* [Written task]:
Transcribe all of the material exactly. Any picture in it should be left out.
_ _ _
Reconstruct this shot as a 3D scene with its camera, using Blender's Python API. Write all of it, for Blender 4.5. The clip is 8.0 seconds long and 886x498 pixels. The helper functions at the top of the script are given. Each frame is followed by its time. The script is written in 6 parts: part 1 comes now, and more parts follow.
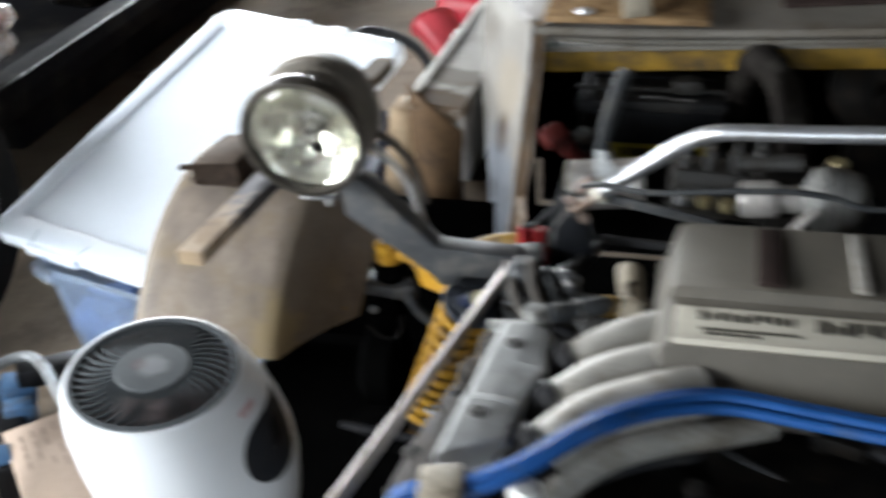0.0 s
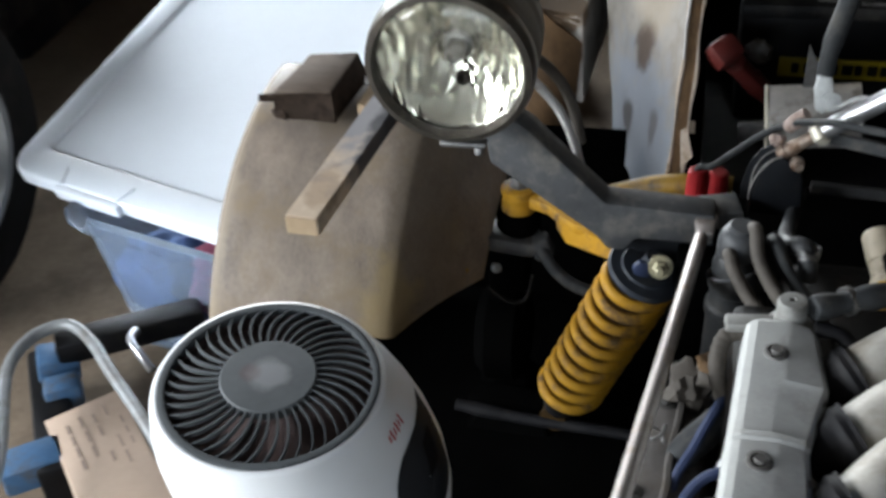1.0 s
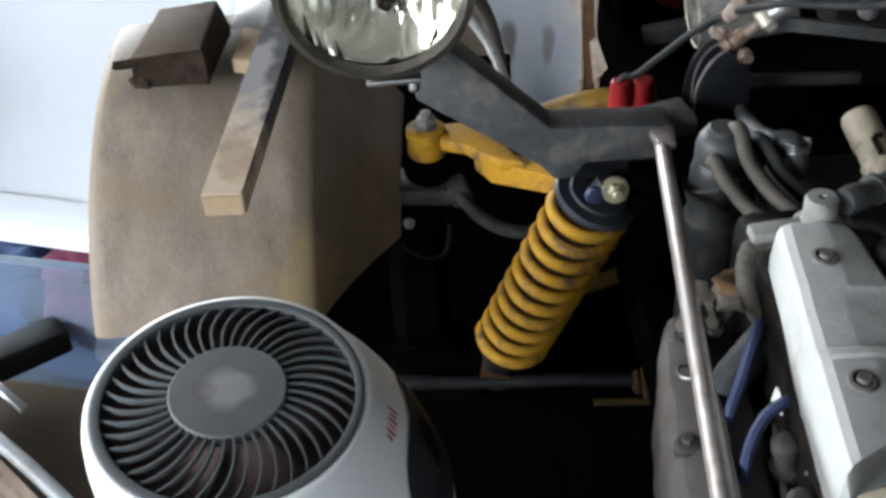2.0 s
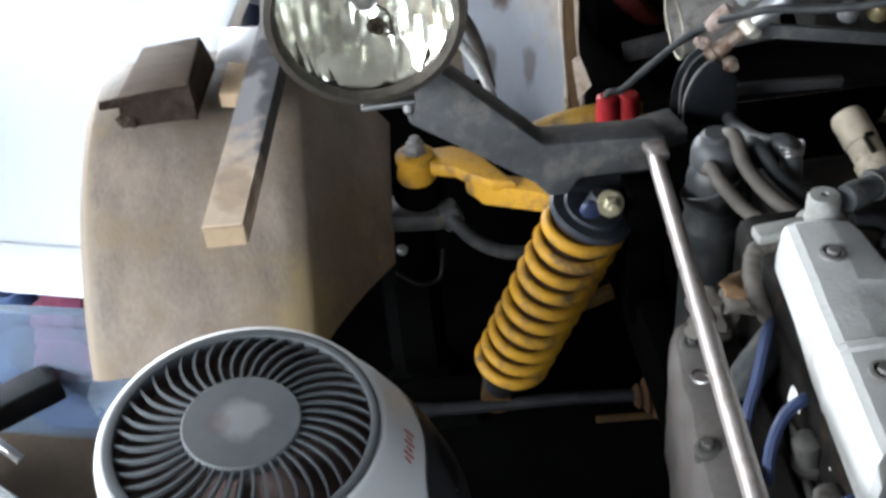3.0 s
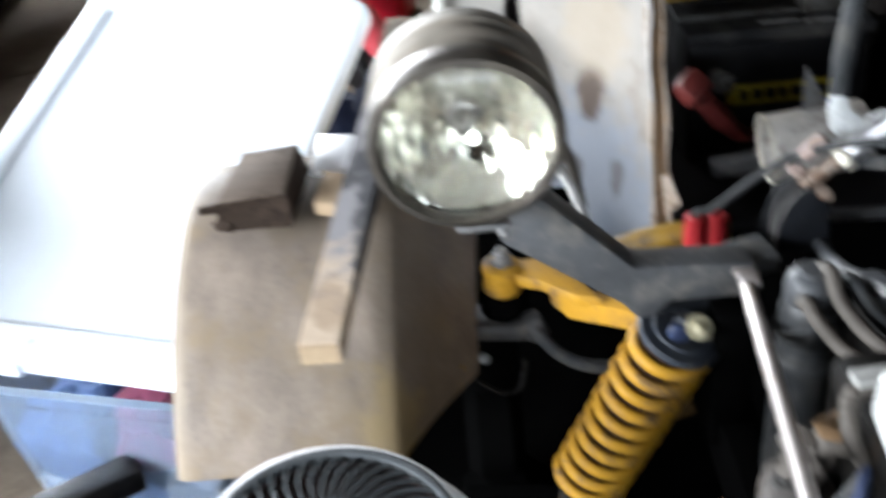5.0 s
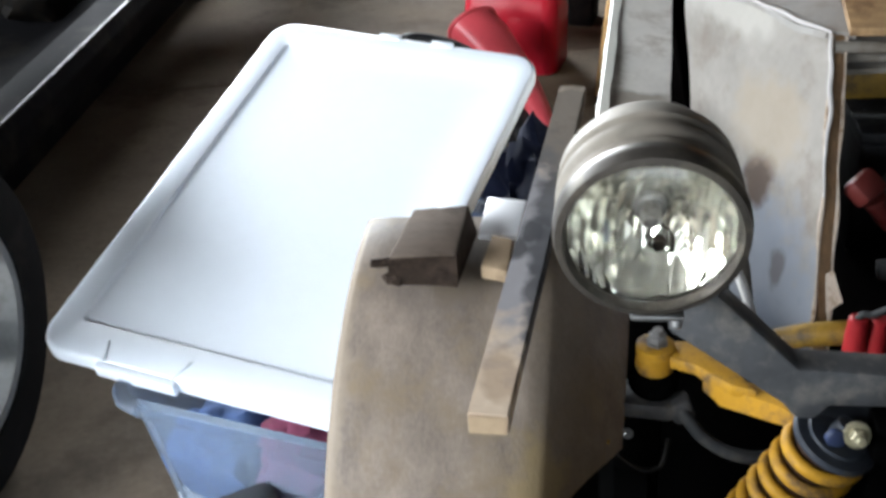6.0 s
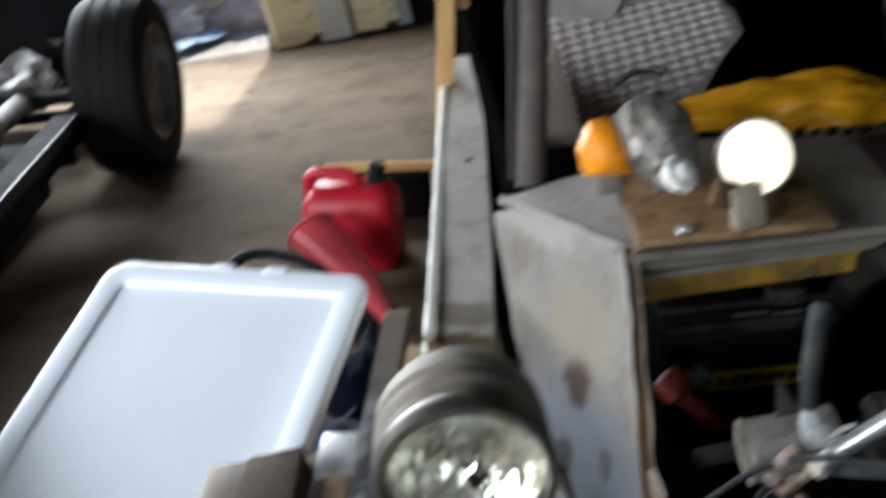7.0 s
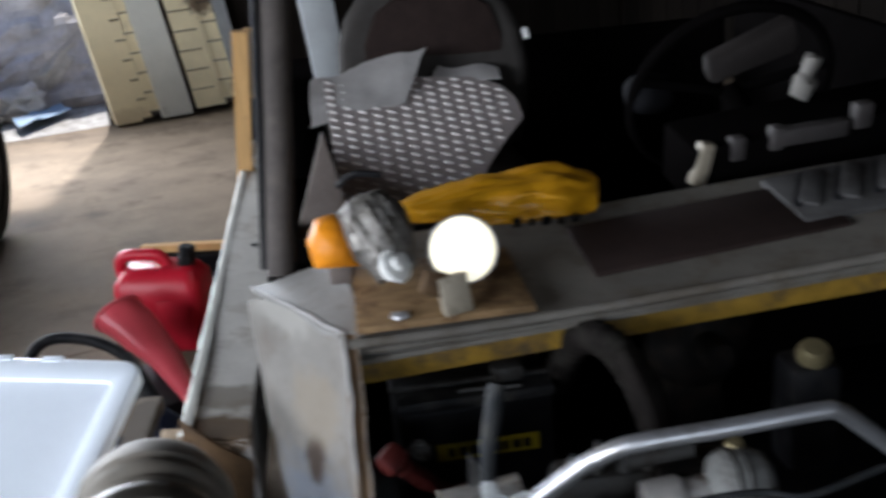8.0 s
_ _ _
* [Reply]:
Reconstruct this shot as a 3D scene with its camera, using Blender's Python API. Write all of it, for Blender 4.5. The clip is 8.0 seconds long and 886x498 pixels. The helper functions at the top of the script are given. Each frame is followed by its time. The script is written in 6 parts: part 1 comes now, and more parts follow.
0.0 s
1.0 s
2.0 s
3.0 s
5.0 s
6.0 s
7.0 s
8.0 s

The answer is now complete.